There are other possible variants, but at least we're now in pretty
good territory, grammatically, stylistically, and rhetorically.
One final reflection: all this discussion has been about one sentence,
and then only certain aspects of it. Getting this first sentence
formulated involved vast numbers of decisions and choices on the
writer's part: what to focus the article on, what information to put in
and what to leave out, what words to use, what syntactic constructions
to use, and on and on. As soon as you realize the magnitude of
the task, you see that almost all of this performance has to be
unconscious, even automatic. No one could possibly weigh all of
the alternatives at each point, much less consider them in all possible
combinations. Instead, for the most part the writing just happens
(if you're a practiced writer, of course).

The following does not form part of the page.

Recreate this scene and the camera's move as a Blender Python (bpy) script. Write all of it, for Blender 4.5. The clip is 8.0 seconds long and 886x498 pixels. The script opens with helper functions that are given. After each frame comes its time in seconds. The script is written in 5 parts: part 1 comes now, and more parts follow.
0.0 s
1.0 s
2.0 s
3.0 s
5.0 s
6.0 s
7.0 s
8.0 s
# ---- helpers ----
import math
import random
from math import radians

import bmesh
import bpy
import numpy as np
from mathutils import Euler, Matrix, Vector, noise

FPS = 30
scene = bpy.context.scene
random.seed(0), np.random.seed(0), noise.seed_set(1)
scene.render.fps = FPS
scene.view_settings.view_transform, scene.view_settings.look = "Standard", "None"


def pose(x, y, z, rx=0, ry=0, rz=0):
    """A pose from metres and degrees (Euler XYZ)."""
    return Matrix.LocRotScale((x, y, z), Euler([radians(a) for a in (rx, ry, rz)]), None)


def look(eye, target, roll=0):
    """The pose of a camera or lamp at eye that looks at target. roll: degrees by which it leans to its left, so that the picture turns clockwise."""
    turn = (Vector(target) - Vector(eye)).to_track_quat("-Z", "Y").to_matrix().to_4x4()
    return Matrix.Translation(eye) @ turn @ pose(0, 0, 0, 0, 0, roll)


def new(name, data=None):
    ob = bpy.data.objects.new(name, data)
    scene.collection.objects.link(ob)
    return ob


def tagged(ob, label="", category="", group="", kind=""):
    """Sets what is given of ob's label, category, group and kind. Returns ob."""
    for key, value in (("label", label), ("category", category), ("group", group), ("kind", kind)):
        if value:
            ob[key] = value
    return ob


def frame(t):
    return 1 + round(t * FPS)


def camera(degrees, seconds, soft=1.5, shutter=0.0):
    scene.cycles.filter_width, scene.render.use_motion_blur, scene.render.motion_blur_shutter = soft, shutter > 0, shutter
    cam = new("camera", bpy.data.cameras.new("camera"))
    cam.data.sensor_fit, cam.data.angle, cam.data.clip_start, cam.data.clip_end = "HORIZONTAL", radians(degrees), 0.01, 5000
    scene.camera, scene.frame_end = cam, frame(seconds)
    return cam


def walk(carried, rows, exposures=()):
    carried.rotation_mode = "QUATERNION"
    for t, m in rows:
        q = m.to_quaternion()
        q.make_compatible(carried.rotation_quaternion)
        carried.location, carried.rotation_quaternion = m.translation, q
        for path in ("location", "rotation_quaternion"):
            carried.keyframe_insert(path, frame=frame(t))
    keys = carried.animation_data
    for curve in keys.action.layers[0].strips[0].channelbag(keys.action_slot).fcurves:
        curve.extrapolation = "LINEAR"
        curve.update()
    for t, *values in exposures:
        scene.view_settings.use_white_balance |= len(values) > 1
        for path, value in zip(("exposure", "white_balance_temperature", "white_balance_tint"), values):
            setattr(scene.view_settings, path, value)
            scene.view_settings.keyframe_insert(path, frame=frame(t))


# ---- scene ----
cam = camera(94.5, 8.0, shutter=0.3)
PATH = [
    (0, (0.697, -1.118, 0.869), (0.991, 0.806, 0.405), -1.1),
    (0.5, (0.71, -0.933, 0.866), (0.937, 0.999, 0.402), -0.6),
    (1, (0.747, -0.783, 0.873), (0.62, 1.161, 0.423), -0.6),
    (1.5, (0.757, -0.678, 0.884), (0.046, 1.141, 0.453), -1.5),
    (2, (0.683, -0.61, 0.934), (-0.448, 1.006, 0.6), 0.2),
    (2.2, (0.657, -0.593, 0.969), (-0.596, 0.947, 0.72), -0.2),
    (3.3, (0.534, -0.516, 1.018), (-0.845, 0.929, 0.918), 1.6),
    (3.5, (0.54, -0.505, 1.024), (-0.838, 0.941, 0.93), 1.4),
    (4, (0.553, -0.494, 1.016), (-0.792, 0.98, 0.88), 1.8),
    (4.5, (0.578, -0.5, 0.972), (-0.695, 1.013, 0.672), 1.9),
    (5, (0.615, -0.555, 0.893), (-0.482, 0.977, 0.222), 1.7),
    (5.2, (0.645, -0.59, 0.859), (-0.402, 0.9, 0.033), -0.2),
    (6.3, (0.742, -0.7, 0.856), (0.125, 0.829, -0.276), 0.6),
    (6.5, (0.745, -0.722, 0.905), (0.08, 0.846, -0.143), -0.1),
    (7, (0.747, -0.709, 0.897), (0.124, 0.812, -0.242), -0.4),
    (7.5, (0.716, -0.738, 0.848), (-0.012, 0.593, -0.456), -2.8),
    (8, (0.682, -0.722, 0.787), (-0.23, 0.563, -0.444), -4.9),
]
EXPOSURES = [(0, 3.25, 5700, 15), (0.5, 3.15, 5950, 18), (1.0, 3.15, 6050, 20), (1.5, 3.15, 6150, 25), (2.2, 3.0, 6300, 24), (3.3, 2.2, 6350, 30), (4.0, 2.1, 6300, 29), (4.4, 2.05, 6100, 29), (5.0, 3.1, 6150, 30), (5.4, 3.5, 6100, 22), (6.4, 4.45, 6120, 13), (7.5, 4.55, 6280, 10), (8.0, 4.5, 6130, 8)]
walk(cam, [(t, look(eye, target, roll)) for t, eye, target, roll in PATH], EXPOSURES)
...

It's a lot like speaking, in fact, even though you have more time to
reflect on your productions in writing than in speaking. Nobody
has enough time to reflect on more than a tiny part of the task.
Which is part of the reason why usage advisers so frequently violate
their own (explicitly formulated) rules. When they're writing,
they're mostly on automatic pilot, just like the rest of us, and their
internalized grammars get to do their stuff.